Typical step sizes: \varepsilon = 10^{-6} for forward, 10^{-4} to 10^{-5} for central (balancing truncation vs round-off).
Code
use salib::estimators::{
estimate_dgsm, finite_difference_gradients,
poincare_constant, FdKind,
};
use salib::{Distribution, tree_var};
use salib::samplers::{LhsSampler, Sampler};
use ndarray::Array2;
// Sample inputs (N = 4096, d = 3, Uniform[-pi, pi])

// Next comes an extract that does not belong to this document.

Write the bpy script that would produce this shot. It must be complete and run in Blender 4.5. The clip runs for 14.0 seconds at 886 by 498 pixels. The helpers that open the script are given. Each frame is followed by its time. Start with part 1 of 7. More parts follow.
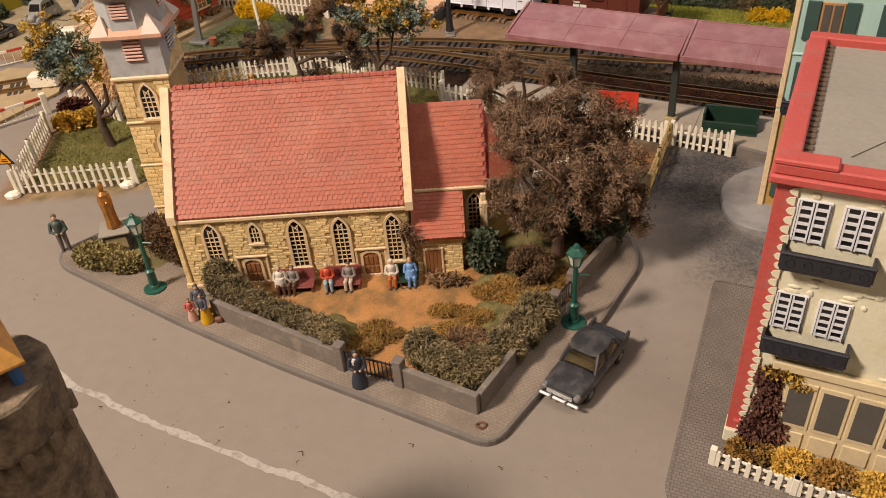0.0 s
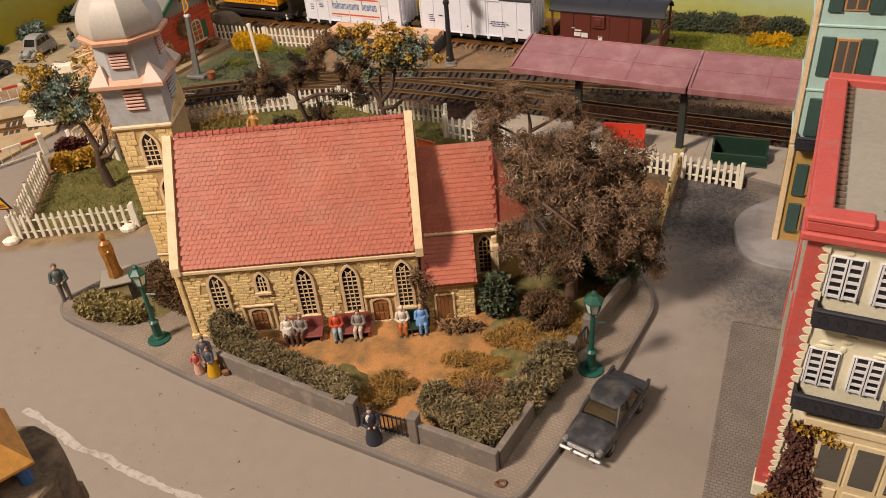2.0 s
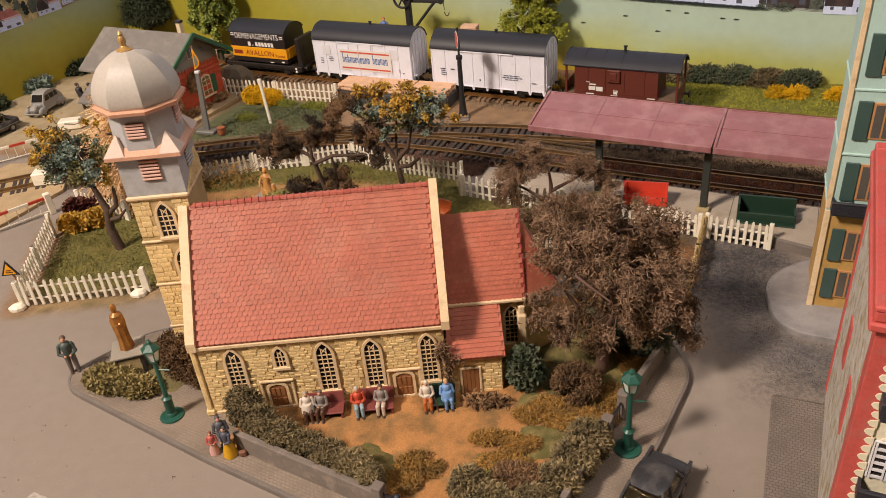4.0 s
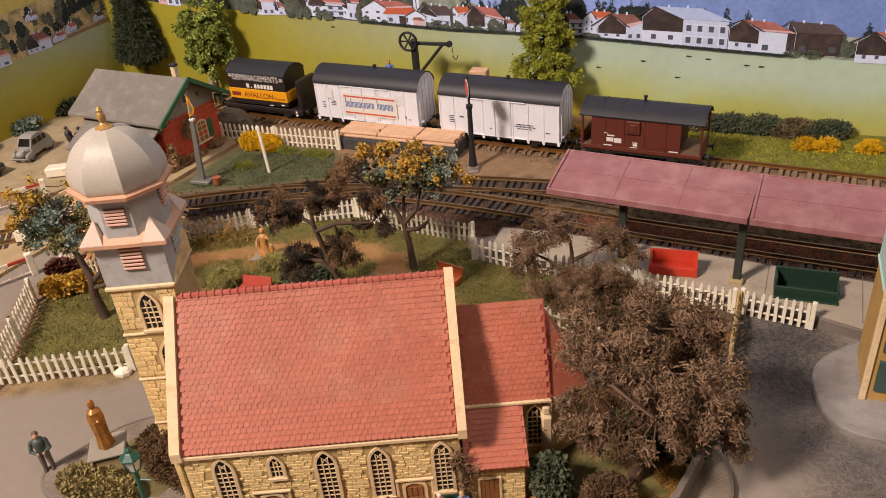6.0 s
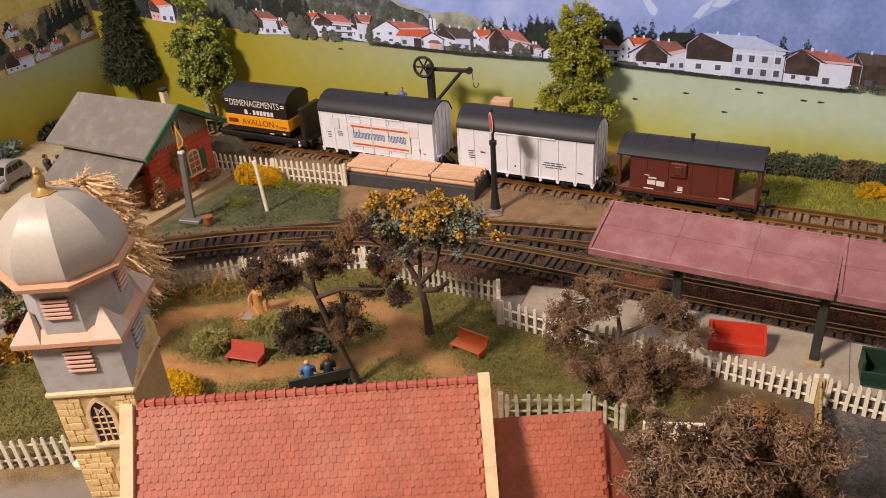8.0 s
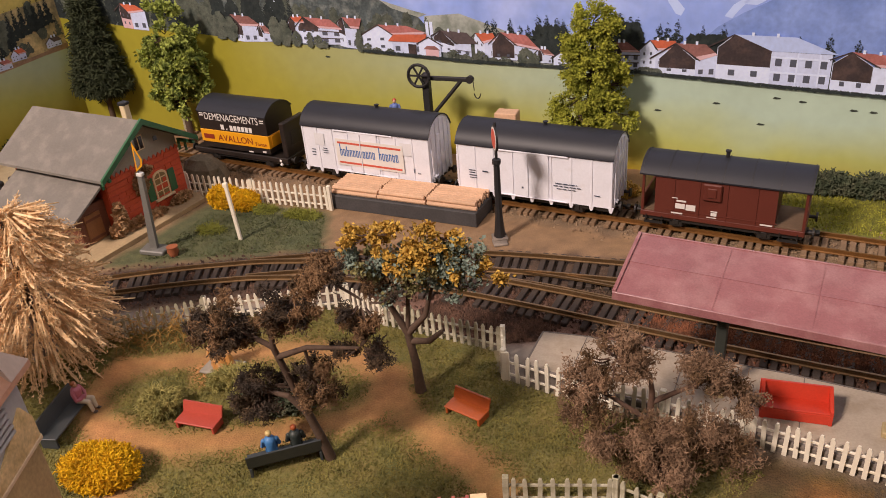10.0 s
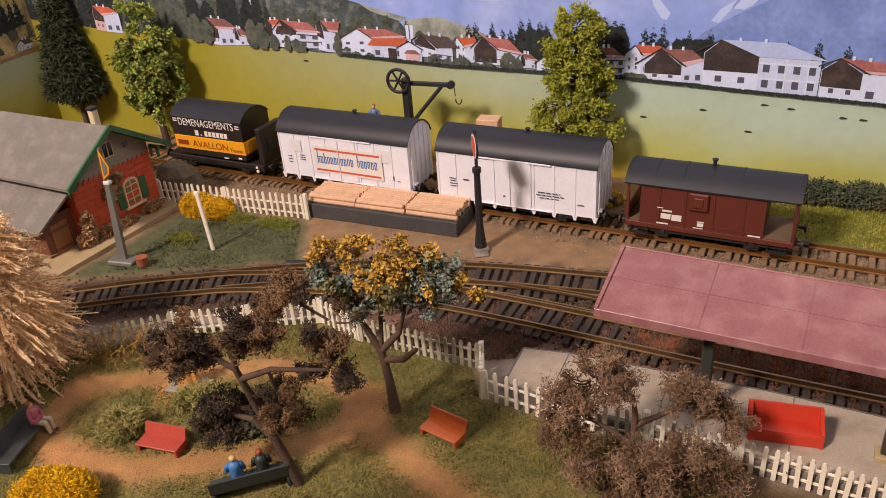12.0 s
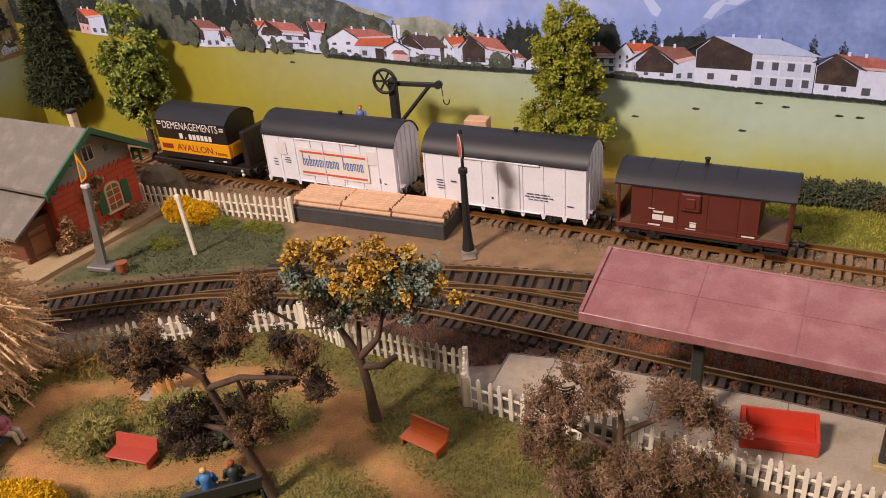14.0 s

let dist = Distribution::Uniform { lo: -std::f64::consts::PI, hi: std::f64::consts::PI };
let cp = poincare_constant(&dist).unwrap(); // (2*pi)^2 / pi^2 = 4.0
// Compute gradients via central finite-difference
let gradients = finite_difference_gradients(
x.view(), 1e-5, FdKind::Central, |xi| model(xi),
);
let var_y = tree_var(&y);
let indices = estimate_dgsm(
gradients.view(),
&[cp, cp, cp], // one Poincare constant per factor
var_y,
).unwrap();
println!("{indices}");
// Factor nu ST_upper
// 0 7.7721 2.1820
// 1 24.5001 6.8770
// 2 10.9184 3.0650
Verify against Ishigami closed-form (N = 4096, seed
[0u8; 32], central FD with \varepsilon = 10^{-5}):
Factor \hat{\nu}_i Analytic \nu_i \hat{S}_{Ti}^{\text{upper}} Analytic S_{Ti} x_1 7.7721 7.72 2.1820 0.5576 x_2 24.5001 24.50 6.8770 0.4424 x_3 10.9184 10.99 3.0650 0.2437 All S_{Ti}^{\text{upper}} \geq S_{Ti} — the Poincare bound holds. The bound is loose because \operatorname{Uniform}[-\pi, \pi] has C_P = 4; the screening value is in the provable direction, not tight estimation.
Choosing DGSM vs Sobol’
| Criterion | DGSM | Sobol’ (Saltelli) |
|---|---|---|
| Output | Upper bound on S_{Ti} | Direct estimate of S_i, S_{Ti} |
| Cost | N(d+1) to 2Nd (FD) | N(d+2) |
| Gradient needed | Yes | No |
| Interactions | Bound only | Full decomposition |
| Correlated inputs | Same Poincare framework | Requires Shapley |
DGSM is a screening instrument. If the upper bound for a factor is below your tolerance, the factor is provably unimportant — fix it and reduce d before running a full Sobol’ analysis. If the bound is above the tolerance, DGSM cannot distinguish “genuinely important” from “loose bound” — proceed to variance-based methods.